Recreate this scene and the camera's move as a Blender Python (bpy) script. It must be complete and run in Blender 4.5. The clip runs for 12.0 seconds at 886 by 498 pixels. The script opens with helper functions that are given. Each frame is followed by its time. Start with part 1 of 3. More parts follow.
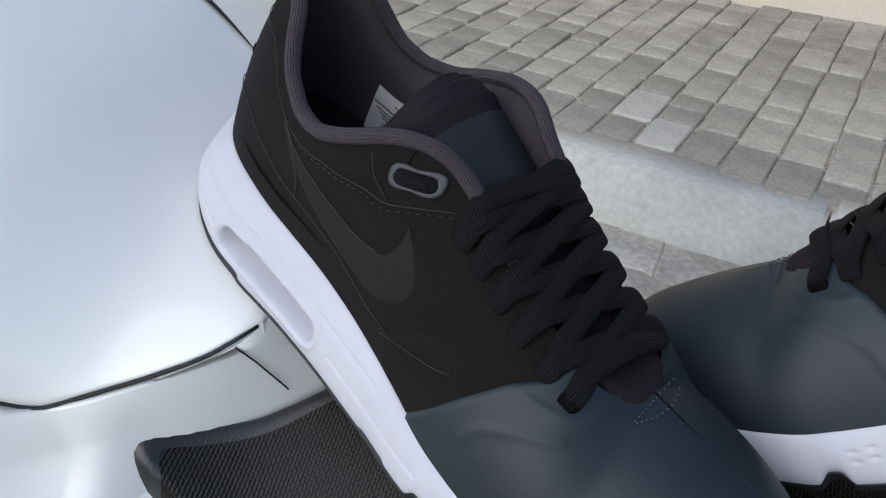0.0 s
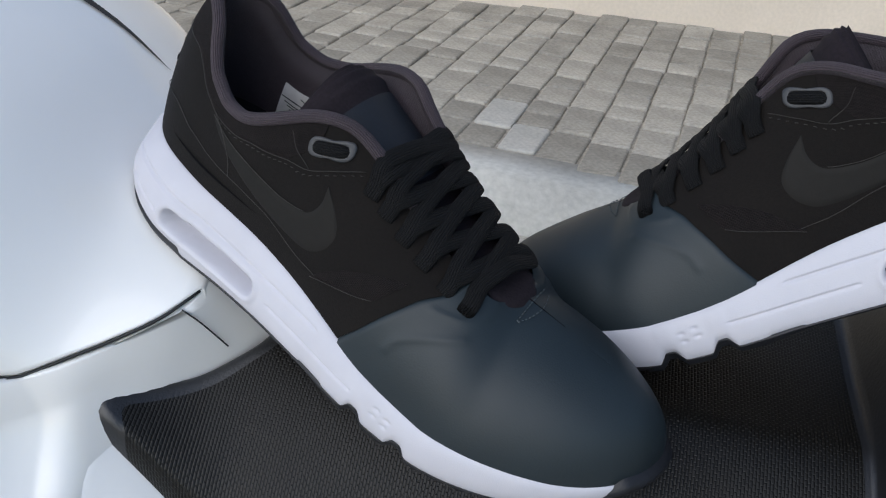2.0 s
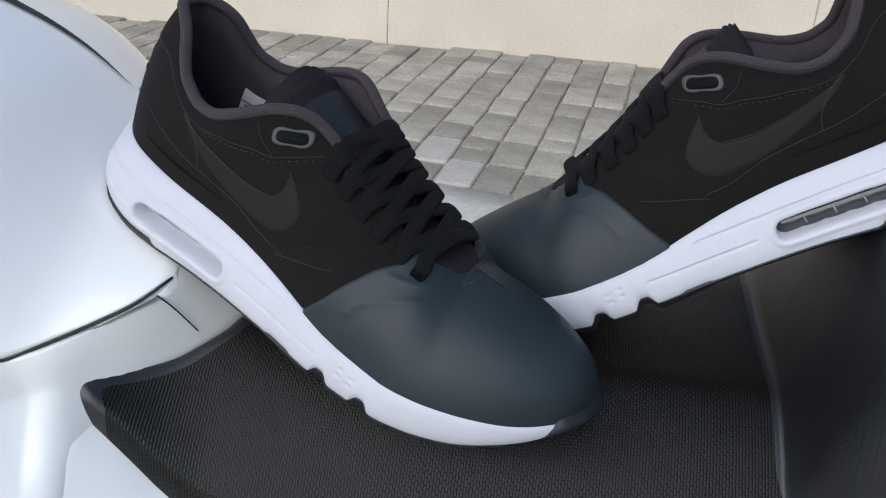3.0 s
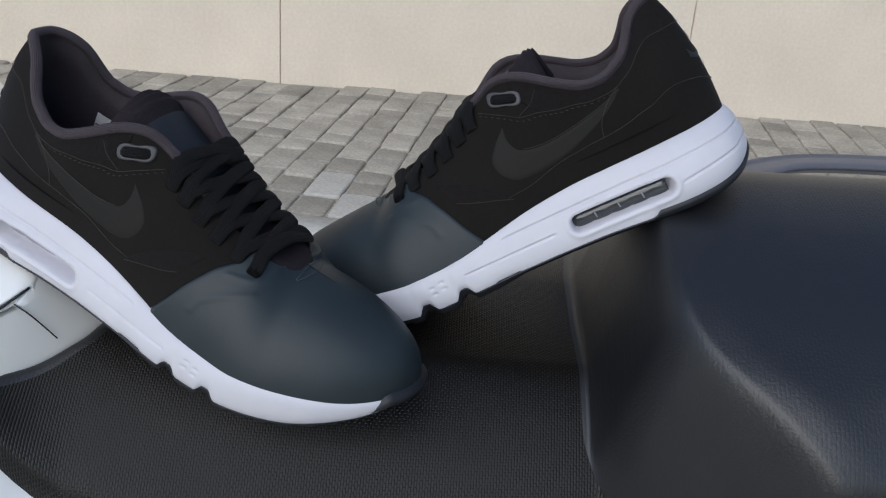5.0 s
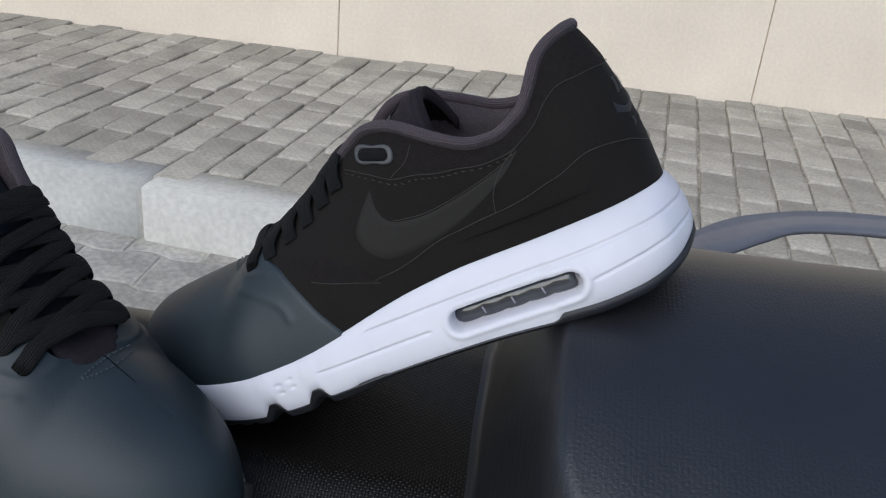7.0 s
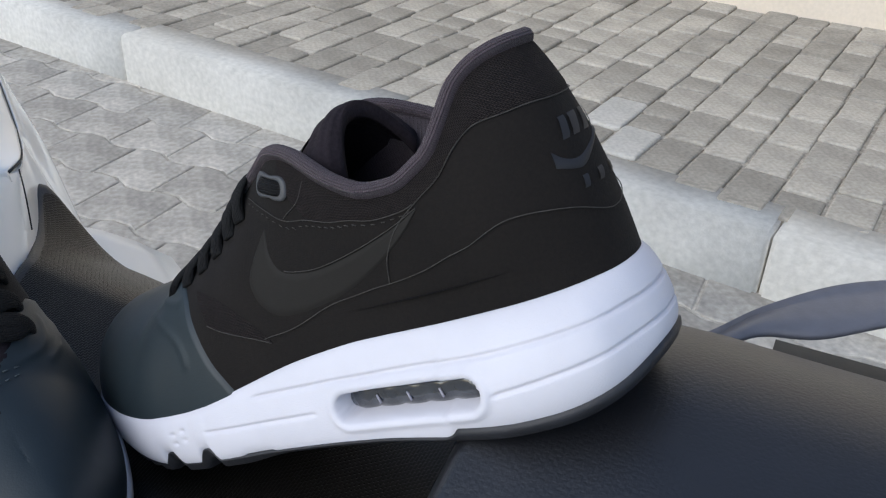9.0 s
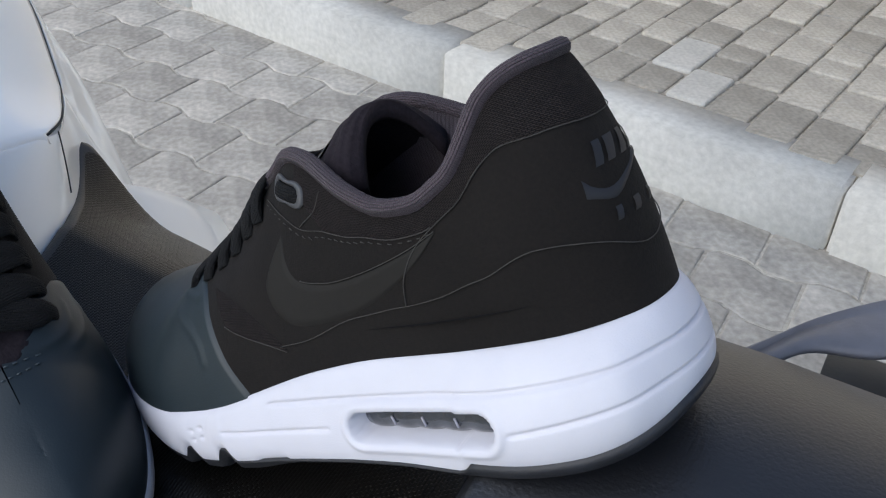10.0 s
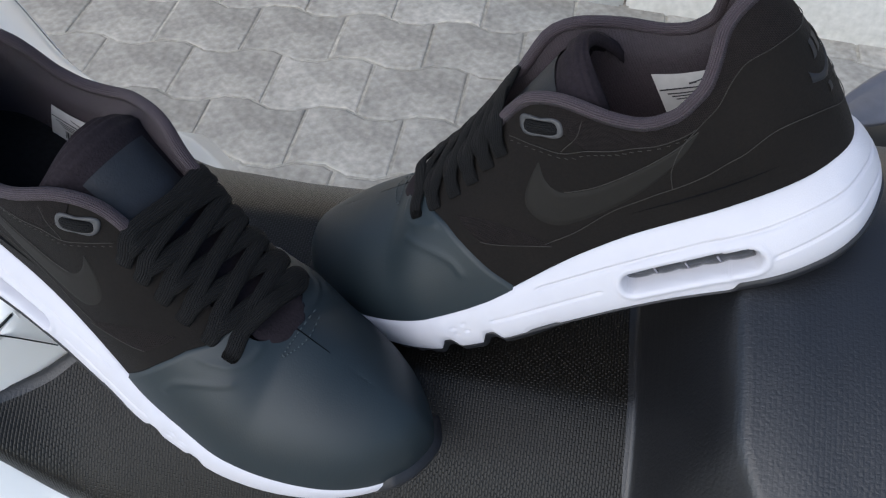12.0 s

Your instructions
The data above should be repeated exactly, minus any pictures.

Solution to this exercise
Recreate this scene and the camera's move as a Blender Python (bpy) script. It must be complete and run in Blender 4.5. The clip runs for 12.0 seconds at 886 by 498 pixels. The script opens with helper functions that are given. Each frame is followed by its time. Start with part 1 of 3. More parts follow.
0.0 s
2.0 s
3.0 s
5.0 s
7.0 s
9.0 s
10.0 s
12.0 s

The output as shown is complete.